Return the listing word for word, as given.

++++ DATA EXTRACT

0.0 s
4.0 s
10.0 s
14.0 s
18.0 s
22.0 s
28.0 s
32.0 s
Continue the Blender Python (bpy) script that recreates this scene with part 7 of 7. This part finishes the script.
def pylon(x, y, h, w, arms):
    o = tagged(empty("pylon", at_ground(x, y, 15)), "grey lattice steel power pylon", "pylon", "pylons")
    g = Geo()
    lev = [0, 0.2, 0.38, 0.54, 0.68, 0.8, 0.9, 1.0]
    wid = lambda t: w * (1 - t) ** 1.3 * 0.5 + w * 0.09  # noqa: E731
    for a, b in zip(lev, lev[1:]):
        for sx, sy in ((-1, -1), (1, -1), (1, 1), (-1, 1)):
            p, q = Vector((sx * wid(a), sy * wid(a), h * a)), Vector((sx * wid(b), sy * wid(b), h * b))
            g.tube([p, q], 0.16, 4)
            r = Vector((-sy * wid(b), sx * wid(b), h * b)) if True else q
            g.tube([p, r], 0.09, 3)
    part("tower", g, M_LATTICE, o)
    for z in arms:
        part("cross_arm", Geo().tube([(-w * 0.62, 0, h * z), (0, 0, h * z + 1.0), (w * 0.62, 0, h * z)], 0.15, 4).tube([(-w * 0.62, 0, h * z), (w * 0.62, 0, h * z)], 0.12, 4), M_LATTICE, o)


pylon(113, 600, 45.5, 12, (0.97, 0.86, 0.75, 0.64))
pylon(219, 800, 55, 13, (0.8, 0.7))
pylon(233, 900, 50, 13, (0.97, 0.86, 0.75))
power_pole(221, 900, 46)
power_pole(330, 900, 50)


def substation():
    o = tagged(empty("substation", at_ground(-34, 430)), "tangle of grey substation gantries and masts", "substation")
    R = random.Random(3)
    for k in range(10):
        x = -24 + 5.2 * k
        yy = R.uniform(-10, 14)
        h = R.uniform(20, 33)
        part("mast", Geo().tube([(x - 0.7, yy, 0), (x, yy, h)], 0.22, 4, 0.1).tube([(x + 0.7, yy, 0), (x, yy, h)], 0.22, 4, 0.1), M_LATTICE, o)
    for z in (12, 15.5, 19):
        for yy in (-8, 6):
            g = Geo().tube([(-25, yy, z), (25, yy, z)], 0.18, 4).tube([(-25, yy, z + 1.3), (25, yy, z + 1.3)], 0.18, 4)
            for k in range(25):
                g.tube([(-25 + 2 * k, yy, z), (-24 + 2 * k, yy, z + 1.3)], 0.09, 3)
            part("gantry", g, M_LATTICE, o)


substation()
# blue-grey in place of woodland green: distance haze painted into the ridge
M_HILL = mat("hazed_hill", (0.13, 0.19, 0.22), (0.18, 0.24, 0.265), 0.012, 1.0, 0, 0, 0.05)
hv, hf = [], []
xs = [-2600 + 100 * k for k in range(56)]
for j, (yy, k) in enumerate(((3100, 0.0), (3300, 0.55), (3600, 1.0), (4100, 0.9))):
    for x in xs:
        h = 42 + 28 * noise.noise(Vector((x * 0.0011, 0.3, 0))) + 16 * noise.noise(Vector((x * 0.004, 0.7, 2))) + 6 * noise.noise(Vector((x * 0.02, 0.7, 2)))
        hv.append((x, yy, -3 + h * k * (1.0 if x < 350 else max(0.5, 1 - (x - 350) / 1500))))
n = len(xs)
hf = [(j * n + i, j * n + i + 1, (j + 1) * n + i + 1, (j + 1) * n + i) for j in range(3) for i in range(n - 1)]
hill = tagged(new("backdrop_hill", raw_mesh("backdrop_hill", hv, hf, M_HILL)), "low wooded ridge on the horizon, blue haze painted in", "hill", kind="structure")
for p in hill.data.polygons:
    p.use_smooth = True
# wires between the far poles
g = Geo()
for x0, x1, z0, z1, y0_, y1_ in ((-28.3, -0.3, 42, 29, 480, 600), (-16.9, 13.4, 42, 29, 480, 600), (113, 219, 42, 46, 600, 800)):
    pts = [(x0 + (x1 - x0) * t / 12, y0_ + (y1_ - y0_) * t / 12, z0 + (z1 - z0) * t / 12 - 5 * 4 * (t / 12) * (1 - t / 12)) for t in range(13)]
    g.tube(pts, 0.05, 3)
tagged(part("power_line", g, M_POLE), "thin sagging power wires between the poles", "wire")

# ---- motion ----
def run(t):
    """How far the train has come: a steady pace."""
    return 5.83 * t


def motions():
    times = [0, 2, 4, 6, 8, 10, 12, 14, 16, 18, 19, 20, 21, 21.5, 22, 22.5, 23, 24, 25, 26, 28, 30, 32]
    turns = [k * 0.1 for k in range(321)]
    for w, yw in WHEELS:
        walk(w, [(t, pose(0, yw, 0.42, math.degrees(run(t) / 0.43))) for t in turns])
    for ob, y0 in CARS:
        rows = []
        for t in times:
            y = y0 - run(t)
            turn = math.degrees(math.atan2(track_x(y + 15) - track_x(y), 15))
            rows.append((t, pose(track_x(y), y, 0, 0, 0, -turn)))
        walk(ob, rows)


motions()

++++++++

§ **COMPLETE OUTPUT**
0.0 s
4.0 s
10.0 s
14.0 s
18.0 s
22.0 s
28.0 s
32.0 s
Continue the Blender Python (bpy) script that recreates this scene with part 7 of 7. This part finishes the script.
def pylon(x, y, h, w, arms):
    o = tagged(empty("pylon", at_ground(x, y, 15)), "grey lattice steel power pylon", "pylon", "pylons")
    g = Geo()
    lev = [0, 0.2, 0.38, 0.54, 0.68, 0.8, 0.9, 1.0]
    wid = lambda t: w * (1 - t) ** 1.3 * 0.5 + w * 0.09  # noqa: E731
    for a, b in zip(lev, lev[1:]):
        for sx, sy in ((-1, -1), (1, -1), (1, 1), (-1, 1)):
            p, q = Vector((sx * wid(a), sy * wid(a), h * a)), Vector((sx * wid(b), sy * wid(b), h * b))
            g.tube([p, q], 0.16, 4)
            r = Vector((-sy * wid(b), sx * wid(b), h * b)) if True else q
            g.tube([p, r], 0.09, 3)
    part("tower", g, M_LATTICE, o)
    for z in arms:
        part("cross_arm", Geo().tube([(-w * 0.62, 0, h * z), (0, 0, h * z + 1.0), (w * 0.62, 0, h * z)], 0.15, 4).tube([(-w * 0.62, 0, h * z), (w * 0.62, 0, h * z)], 0.12, 4), M_LATTICE, o)


pylon(113, 600, 45.5, 12, (0.97, 0.86, 0.75, 0.64))
pylon(219, 800, 55, 13, (0.8, 0.7))
pylon(233, 900, 50, 13, (0.97, 0.86, 0.75))
power_pole(221, 900, 46)
power_pole(330, 900, 50)


def substation():
    o = tagged(empty("substation", at_ground(-34, 430)), "tangle of grey substation gantries and masts", "substation")
    R = random.Random(3)
    for k in range(10):
        x = -24 + 5.2 * k
        yy = R.uniform(-10, 14)
        h = R.uniform(20, 33)
        part("mast", Geo().tube([(x - 0.7, yy, 0), (x, yy, h)], 0.22, 4, 0.1).tube([(x + 0.7, yy, 0), (x, yy, h)], 0.22, 4, 0.1), M_LATTICE, o)
    for z in (12, 15.5, 19):
        for yy in (-8, 6):
            g = Geo().tube([(-25, yy, z), (25, yy, z)], 0.18, 4).tube([(-25, yy, z + 1.3), (25, yy, z + 1.3)], 0.18, 4)
            for k in range(25):
                g.tube([(-25 + 2 * k, yy, z), (-24 + 2 * k, yy, z + 1.3)], 0.09, 3)
            part("gantry", g, M_LATTICE, o)


substation()
# blue-grey in place of woodland green: distance haze painted into the ridge
M_HILL = mat("hazed_hill", (0.13, 0.19, 0.22), (0.18, 0.24, 0.265), 0.012, 1.0, 0, 0, 0.05)
hv, hf = [], []
xs = [-2600 + 100 * k for k in range(56)]
for j, (yy, k) in enumerate(((3100, 0.0), (3300, 0.55), (3600, 1.0), (4100, 0.9))):
    for x in xs:
        h = 42 + 28 * noise.noise(Vector((x * 0.0011, 0.3, 0))) + 16 * noise.noise(Vector((x * 0.004, 0.7, 2))) + 6 * noise.noise(Vector((x * 0.02, 0.7, 2)))
        hv.append((x, yy, -3 + h * k * (1.0 if x < 350 else max(0.5, 1 - (x - 350) / 1500))))
n = len(xs)
hf = [(j * n + i, j * n + i + 1, (j + 1) * n + i + 1, (j + 1) * n + i) for j in range(3) for i in range(n - 1)]
hill = tagged(new("backdrop_hill", raw_mesh("backdrop_hill", hv, hf, M_HILL)), "low wooded ridge on the horizon, blue haze painted in", "hill", kind="structure")
for p in hill.data.polygons:
    p.use_smooth = True
# wires between the far poles
g = Geo()
for x0, x1, z0, z1, y0_, y1_ in ((-28.3, -0.3, 42, 29, 480, 600), (-16.9, 13.4, 42, 29, 480, 600), (113, 219, 42, 46, 600, 800)):
    pts = [(x0 + (x1 - x0) * t / 12, y0_ + (y1_ - y0_) * t / 12, z0 + (z1 - z0) * t / 12 - 5 * 4 * (t / 12) * (1 - t / 12)) for t in range(13)]
    g.tube(pts, 0.05, 3)
tagged(part("power_line", g, M_POLE), "thin sagging power wires between the poles", "wire")

# ---- motion ----
def run(t):
    """How far the train has come: a steady pace."""
    return 5.83 * t


def motions():
    times = [0, 2, 4, 6, 8, 10, 12, 14, 16, 18, 19, 20, 21, 21.5, 22, 22.5, 23, 24, 25, 26, 28, 30, 32]
    turns = [k * 0.1 for k in range(321)]
    for w, yw in WHEELS:
        walk(w, [(t, pose(0, yw, 0.42, math.degrees(run(t) / 0.43))) for t in turns])
    for ob, y0 in CARS:
        rows = []
        for t in times:
            y = y0 - run(t)
            turn = math.degrees(math.atan2(track_x(y + 15) - track_x(y), 15))
            rows.append((t, pose(track_x(y), y, 0, 0, 0, -turn)))
        walk(ob, rows)


motions()